U.S. and South Korean forces engaged in joint landing exercises this week. The Marine Corps plans to have 22,000 troops stationed in the Asian Pacific by 2017. Zuma Press
“We’ve kind of forgotten how to do large-scale amphibious operations,” Brig.-Gen. Paul Kennedy, commanding general of the Okinawa-based 3rd Marine Expeditionary Brigade, said in an interview. “Now we are back.”
Symbolizing the new emphasis was a beachhead landing exercise in Pohang on Monday. With more than 13,000 troops participating, it was the largest amphibious-warfare drill between the two countries in more than two decades and more than double the scale of last year’s. Nearly 10,000 of the troops were Americans, including 7,500 Marines from bases in Okinawa and California—distinguishable by their desert-sand uniforms. The rest were South Korean troops and some Australians.
The exercise, known as Ssang Yong, or Twin Dragons, was a significant display of force. The main event of the two-week session, it featured thousands of U.S. and South Korean troops emerging on three beaches from amphibious assault vehicles dispatched from some of the 11 ships. Once ashore, they dashed to fight unidentified “aggressors” hidden behind rows of trucks.
The U.S. brought in 55 aircraft for the exercise, including nearly two dozen MV-22 Ospreys, aircraft with vertical landing and takeoff capabilities. While unpopular among local residents in Okinawa due to their noise and a perception they are prone to crashes—a claim the U.S. denies—the Ospreys are a key component of the Marine Corps’ new Asia strategy because of their ability to operate flexibly in areas with small islands and during disasters such as last year’s typhoon in the Philippines.
During the wars in Iraq and Afghanistan, such large-scale exercises were difficult. For example, three of the four Marine infantry battalions previously stationed in Okinawa were deployed elsewhere, said Lt. Gen.
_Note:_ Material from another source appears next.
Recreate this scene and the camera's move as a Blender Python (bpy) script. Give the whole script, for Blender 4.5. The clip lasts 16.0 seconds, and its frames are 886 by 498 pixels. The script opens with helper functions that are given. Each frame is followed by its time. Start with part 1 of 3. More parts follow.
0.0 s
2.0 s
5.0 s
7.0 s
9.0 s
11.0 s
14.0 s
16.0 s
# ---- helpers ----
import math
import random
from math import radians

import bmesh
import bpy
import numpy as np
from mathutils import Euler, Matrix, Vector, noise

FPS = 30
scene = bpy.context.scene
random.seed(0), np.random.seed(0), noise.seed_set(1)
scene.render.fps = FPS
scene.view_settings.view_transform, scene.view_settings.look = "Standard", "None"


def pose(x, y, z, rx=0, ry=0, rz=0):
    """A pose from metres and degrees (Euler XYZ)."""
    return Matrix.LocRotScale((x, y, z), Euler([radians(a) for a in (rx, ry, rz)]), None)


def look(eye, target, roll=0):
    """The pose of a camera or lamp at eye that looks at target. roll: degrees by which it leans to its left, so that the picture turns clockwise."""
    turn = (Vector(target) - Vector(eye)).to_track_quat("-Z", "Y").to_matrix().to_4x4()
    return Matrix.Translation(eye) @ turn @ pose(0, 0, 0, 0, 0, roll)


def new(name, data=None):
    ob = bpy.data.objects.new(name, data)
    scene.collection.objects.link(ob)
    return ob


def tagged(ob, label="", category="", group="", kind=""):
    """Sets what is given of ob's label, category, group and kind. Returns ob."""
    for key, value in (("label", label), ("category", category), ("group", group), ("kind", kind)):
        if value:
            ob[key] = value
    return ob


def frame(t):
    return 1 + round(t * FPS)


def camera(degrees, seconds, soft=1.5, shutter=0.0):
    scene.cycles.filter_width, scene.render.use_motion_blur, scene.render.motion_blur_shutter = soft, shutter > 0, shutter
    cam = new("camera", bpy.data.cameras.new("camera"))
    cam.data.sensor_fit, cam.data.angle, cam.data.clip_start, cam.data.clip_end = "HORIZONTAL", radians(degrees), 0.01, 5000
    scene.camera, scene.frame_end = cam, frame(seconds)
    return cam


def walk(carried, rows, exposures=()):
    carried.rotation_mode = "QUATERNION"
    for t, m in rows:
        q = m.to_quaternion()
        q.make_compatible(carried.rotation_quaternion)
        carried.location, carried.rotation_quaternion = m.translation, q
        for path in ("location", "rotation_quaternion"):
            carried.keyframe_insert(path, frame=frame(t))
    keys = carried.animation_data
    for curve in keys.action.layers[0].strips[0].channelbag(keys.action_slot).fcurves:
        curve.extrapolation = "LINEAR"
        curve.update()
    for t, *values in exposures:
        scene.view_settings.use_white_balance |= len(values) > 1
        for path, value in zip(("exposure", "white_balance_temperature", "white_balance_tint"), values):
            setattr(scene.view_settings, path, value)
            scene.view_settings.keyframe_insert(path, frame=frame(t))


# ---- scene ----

John Wissler, commander of Marine Forces Japan, at a news conference aboard USS Bonhomme Richard, an amphibious assault ship, during this week’s drill. All four battalions are now back on Okinawa. The Marine Corps is close to completing its rebalancing, with 19,000 troops already stationed in the Asian Pacific. The goal is 22,000 troops by 2017. This year, Marines are expected to train or engage in 21 of the 36 nations it counts in the region, Gen. Wissler said. “We see this as a significant rebalance.”
North Korea on the same day as the landing drill fired hundreds of artillery shells off the western coast of the Korean Peninsula, prompting South Korea to fire back. None of the shells hit land.
While U.S. and South Korean military officials said the exercise wasn’t targeted at North Korea or any specific nation, some military experts say such joint drills are conducted to build deterrence against potential aggression while preparing for emergencies.
“If the situation in North Korea becomes unstable, it would be a critical task for the U.S. and South Korea to land and secure its nuclear facilities,” said Masayuki Masuda, a senior fellow at Japan’s National Institute for Defense Studies, an arm of the Defense Ministry.
The U.S. Marines have been working with emerging amphibious forces in Japan and the Philippines, two countries entangled in bitter territorial disputes with China.
In Australia, rotational deployment and training of U.S. troops have started.
The marine force of China’s PLA, with more than 10,000 troops, has acquired more amphibious ships and conducted exercises more frequently in recent years, military experts say. The PLA is already “capable of accomplishing various amphibious operations short of a full-scale invasion of Taiwan,” said the Pentagon in its latest annual report to congress on China’s military developments.
“I am of a view that in the coming era, we should have the Marines as widely deployed and as often as we can in the region as a way of showing the flag,” said Wallace Gregson, a retired Marine lieutenant general who served as assistant secretary of defense under President Barack Obama. “It’s not warmongering. It’s deterrence.”